Sponsoring dans le cyclisme professionnel : entre nécessité économique et débat éthique

Le cyclisme professionnel repose sur un modèle économique fragile, largement tributaire du sponsoring privé. Contrairement à d’autres disciplines sportives comme le football ou le rugby, les équipes cyclistes ne bénéficient pas de revenus de billetterie ou de droits télévisés centralisés. Le financement des formations repose presque entièrement sur le soutien de marques partenaires. Dans ce contexte, toute source de financement devient cruciale pour la survie des structures, en particulier pour les équipes de niveau continental ou pro-conti.

Depuis quelques années, un nouveau type d’acteurs s’invite progressivement dans le peloton : les plateformes de paris sportifs et les casinos en ligne. Profitant de la libéralisation progressive des marchés du jeu en ligne dans plusieurs pays européens, ces entreprises cherchent à accroître leur visibilité auprès du grand public, notamment en investissant dans le sponsoring sportif. Le cyclisme, sport populaire et très médiatisé, représente une opportunité stratégique pour ces marques.

Plusieurs exemples concrets illustrent cette tendance. L’équipe belge Bingoal WB est l’un des cas les plus emblématiques, avec un sponsor-titre issu directement du secteur des paris sportifs. En Italie, certaines formations ont ponctuellement reçu le soutien de marques comme GoldBet. Par ailleurs, il n’est pas rare que des courses ou des retransmissions télévisées bénéficient du sponsoring ponctuel d’acteurs comme Unibet ou Betway, même si ces derniers n’apparaissent pas toujours sur les maillots d’équipes.

Cette évolution suscite un débat au sein du monde du cyclisme et parmi ses suiveurs. Les défenseurs de ce type de sponsoring avancent que ces financements sont légaux, encadrés, et surtout nécessaires pour permettre aux équipes de rester à flot dans un contexte économique difficile. Pour les formations qui peinent à attirer de grandes marques industrielles ou bancaires, les plateformes de jeux représentent parfois l’unique solution pour maintenir leur existence à un niveau compétitif.

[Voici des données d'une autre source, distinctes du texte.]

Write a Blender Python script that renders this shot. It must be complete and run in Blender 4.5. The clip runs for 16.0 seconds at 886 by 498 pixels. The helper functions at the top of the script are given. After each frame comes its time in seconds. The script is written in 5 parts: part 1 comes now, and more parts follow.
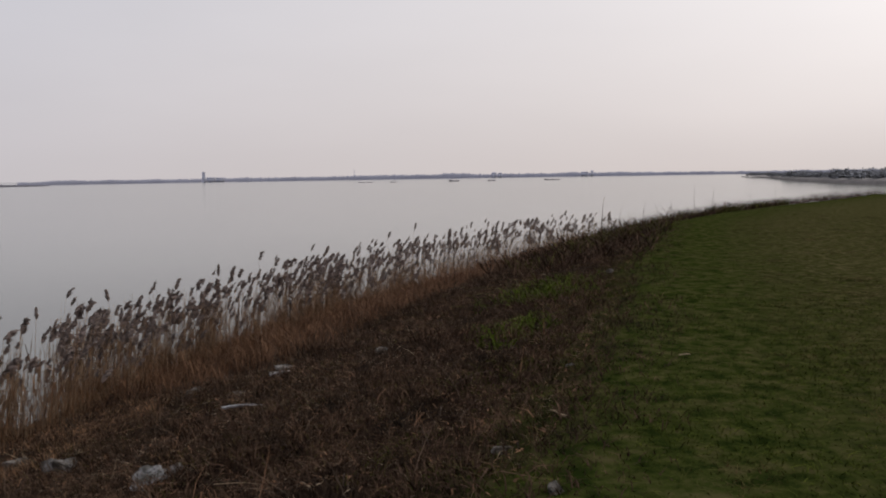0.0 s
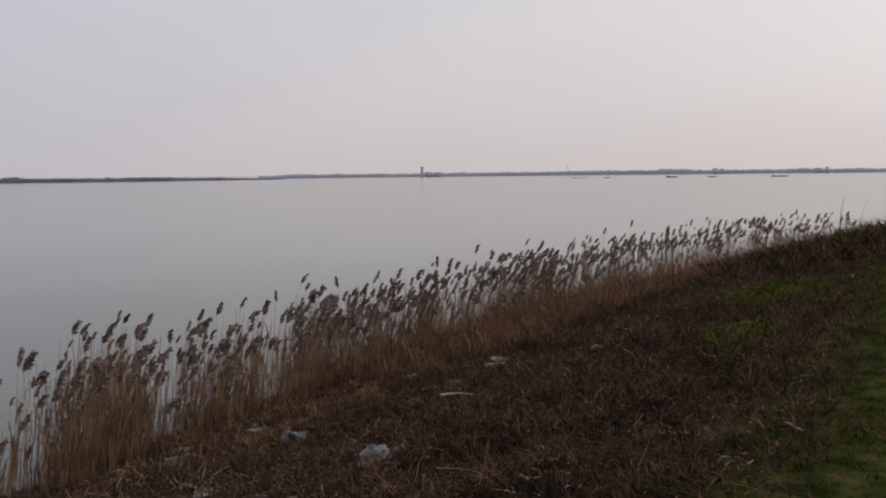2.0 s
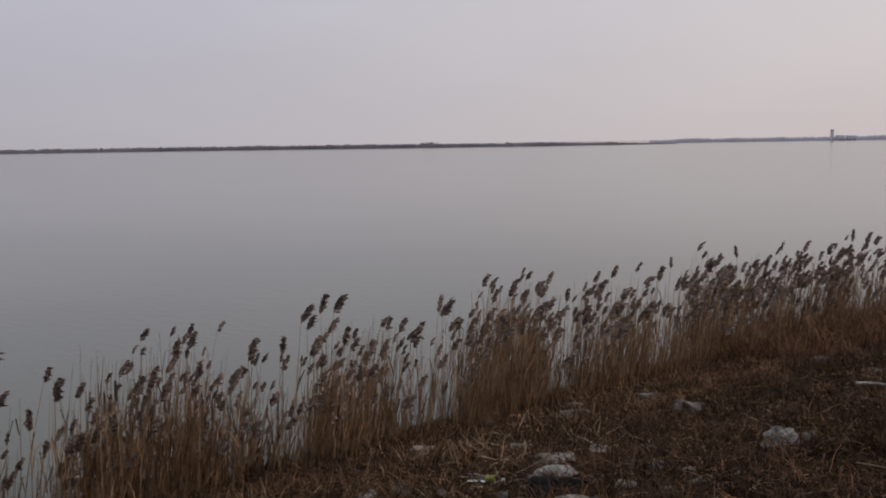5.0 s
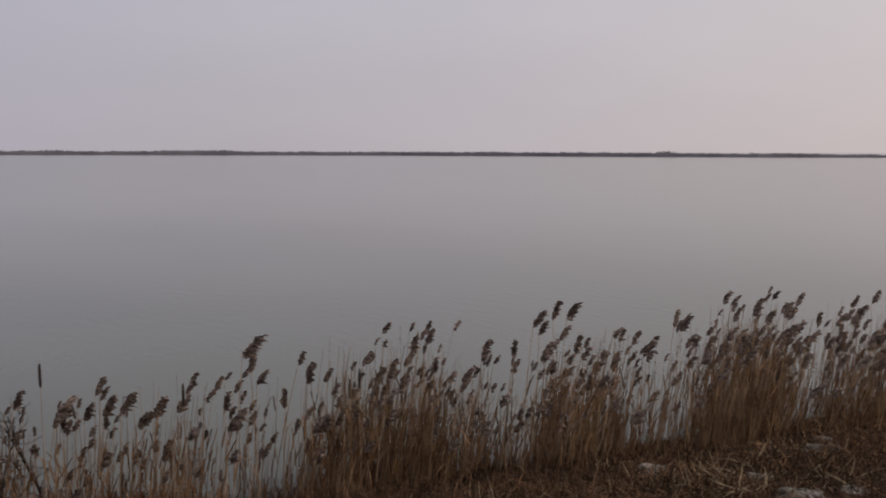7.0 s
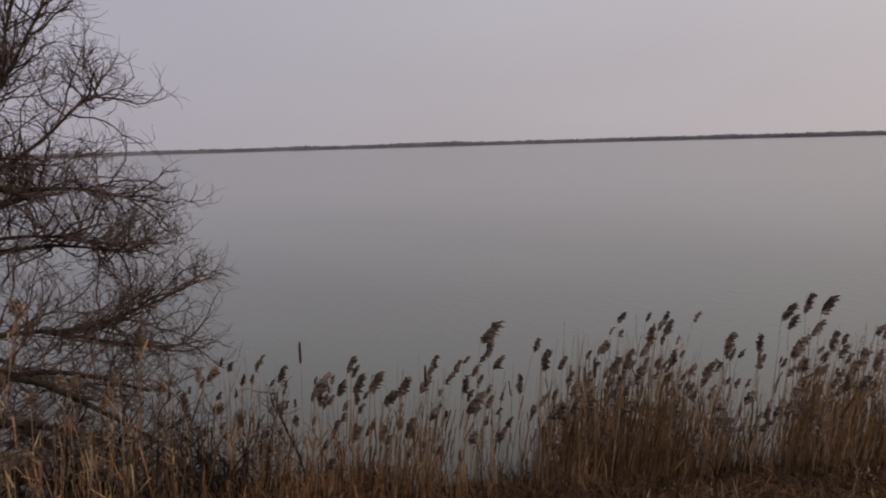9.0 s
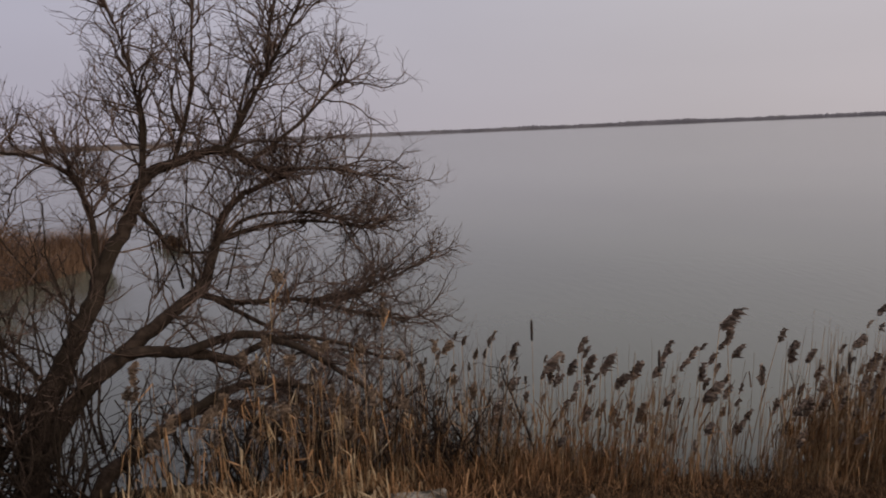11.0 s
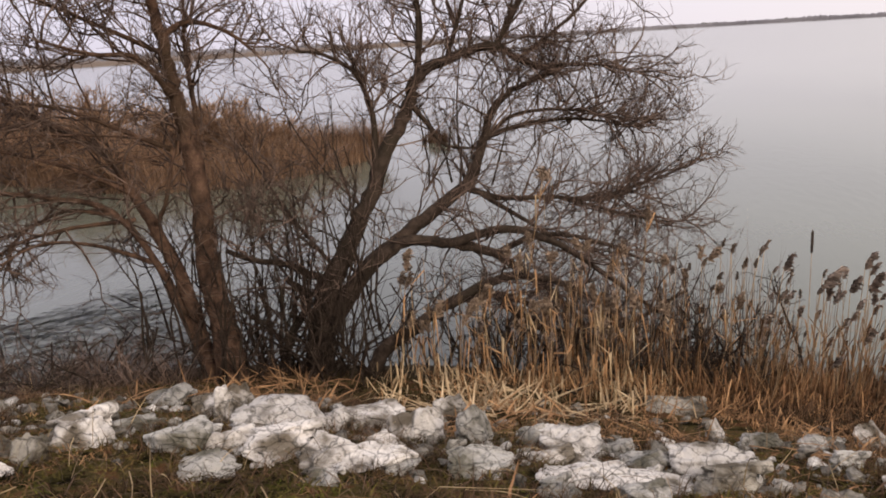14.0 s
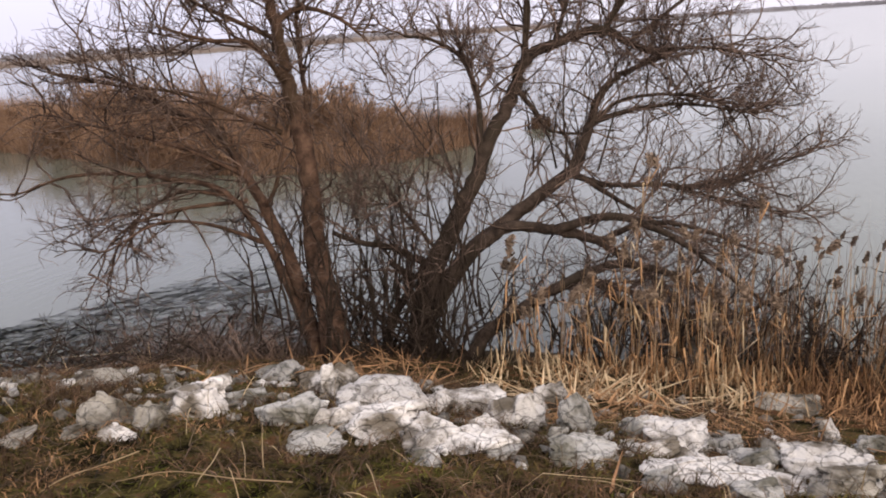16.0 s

D’un point de vue marketing, ces entreprises trouvent également leur compte : le cyclisme offre une audience fidèle, internationale, et engagée, ce qui en fait un canal publicitaire efficace.

Cependant, ces partenariats soulèvent aussi des interrogations légitimes sur le plan éthique. D’une part, le cyclisme continue de lutter pour redorer son image, encore fragilisée par les scandales de dopage passés. Associer ce sport à des activités perçues comme potentiellement nocives, comme le jeu d’argent en ligne, peut brouiller le message que la discipline cherche à transmettre, notamment en matière de santé, de rigueur et d’éthique. D’autre part, plusieurs associations alertent sur les risques d’addiction liés aux jeux d’argent, et sur la responsabilité des sports professionnels dans la promotion de ces produits auprès d’un public souvent jeune.

La situation est d’autant plus complexe que les législations varient considérablement d’un pays à l’autre. En France, par exemple, l’Autorité Nationale des Jeux (ANJ) encadre strictement la publicité liée aux jeux d’argent. Une équipe française ne pourrait pas facilement porter les couleurs d’un casino en ligne étranger non agréé. En Espagne, la législation a récemment évolué pour restreindre fortement ce type de sponsoring, tandis qu’au Canada, la situation varie dans chaque province, rendant plus complexes l’assurance de faire des ententes avec des casinos en ligne fiables. Au Royaume-Uni, bien que les bookmakers soient omniprésents dans le football, leur présence dans le cyclisme demeure marginale, mais la tendance pourrait évoluer.

Face à ces enjeux, on peut s’attendre à ce que les instances dirigeantes du cyclisme, telles que l’UCI ou les ligues nationales, prennent progressivement des mesures pour mieux encadrer ces partenariats. Il pourrait s’agir de limiter l’affichage publicitaire de certaines marques pendant les courses, d’imposer des règles plus strictes pour les équipes de formation accueillant de jeunes coureurs, ou encore de créer une charte éthique commune à l’ensemble du peloton.

En définitive, l’arrivée des marques de jeux d’argent dans le cyclisme pose une question de fond : jusqu’où le sport peut-il aller pour assurer sa survie financière sans trahir les valeurs qu’il souhaite incarner ? L’équilibre entre pragmatisme économique et responsabilité éthique reste difficile à atteindre, et ce débat est appelé à se prolonger dans les prochaines années.